On what she learned from the marriage of her parents:

“My parents are very family-oriented. My dad, he’s a typical male, strong boss and traditional father. He’s a very strong person. Yung mom ko naman, she’s a very typical female. Actually, Biblical kasi, ‘di ba in the Bible — at alam ko na maraming magdi-disagree sa’kin — but it says that the wife should submit.

“I’ve seen that in my parents’ marriage, and I’ve seen that it’s a formula that works. You can’t go wrong with that. When I applied it, hirap ako kasi achiever ako, lawyer, ‘di ba, parang ganon, pero natuto na kong mag-submit. When I did, parang magic siya. Sabi ko nga, may something talaga ‘no? May blessing when you follow what the Bible says. It’s beyond our control — si God na yung nag-wo-work.

“So, I really believe in the formula of the Bible for a married couple. Put Jesus in the center. The husband should love the wife as God loves the Church, and the woman should submit. But this is what I learned — it’s an independent responsibility.

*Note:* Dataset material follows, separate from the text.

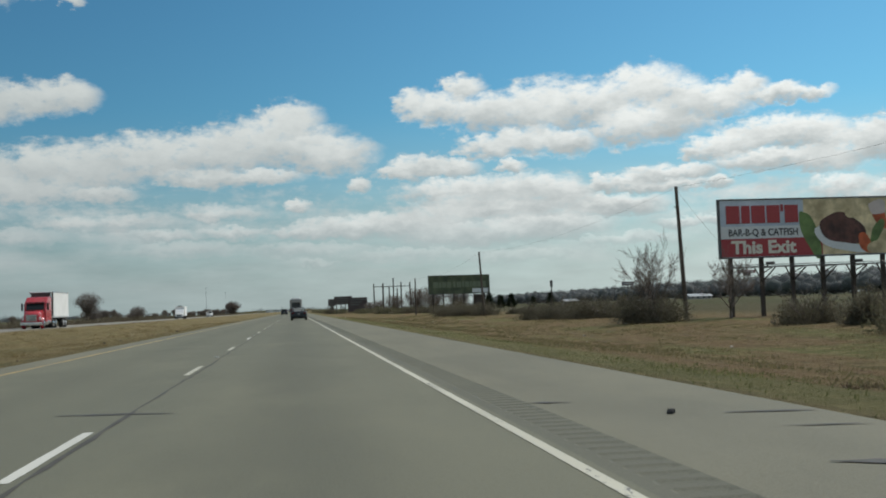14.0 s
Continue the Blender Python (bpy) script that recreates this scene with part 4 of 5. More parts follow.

“It’s your responsibility to God to follow kung ano yung sinasabi. Mag-submit ka, then Siya na yung bahala. He will work it out, He will do his wonders and magic.”

On advice for women above 40 and looking for their lifetime partner:

“If you’re single and looking for someone, pray to God to give you the right person. Pero kung hindi ibigay, okay lang. Kasi hindi naman marriage ang magpapasaya sa’yo. It’s not a fairy tale. It’s not, ‘Wow, I got married, wala nang problema.’

“It’s not like that. Marriage will teach you, will make you go through trials to make you a better person… And even in your singleness, it’s a trial to make you a better person.

“It’s not a spouse that will make you happy. It’s not a marriage that will make you happy. It’s not a marriage that will complete you. So even if you want to marry, pero hindi, if it’s not for you, still be thankful because it’s not a bed of roses, ha?... It’s a different path. But it’s not less than being married. It’s on the same footing.”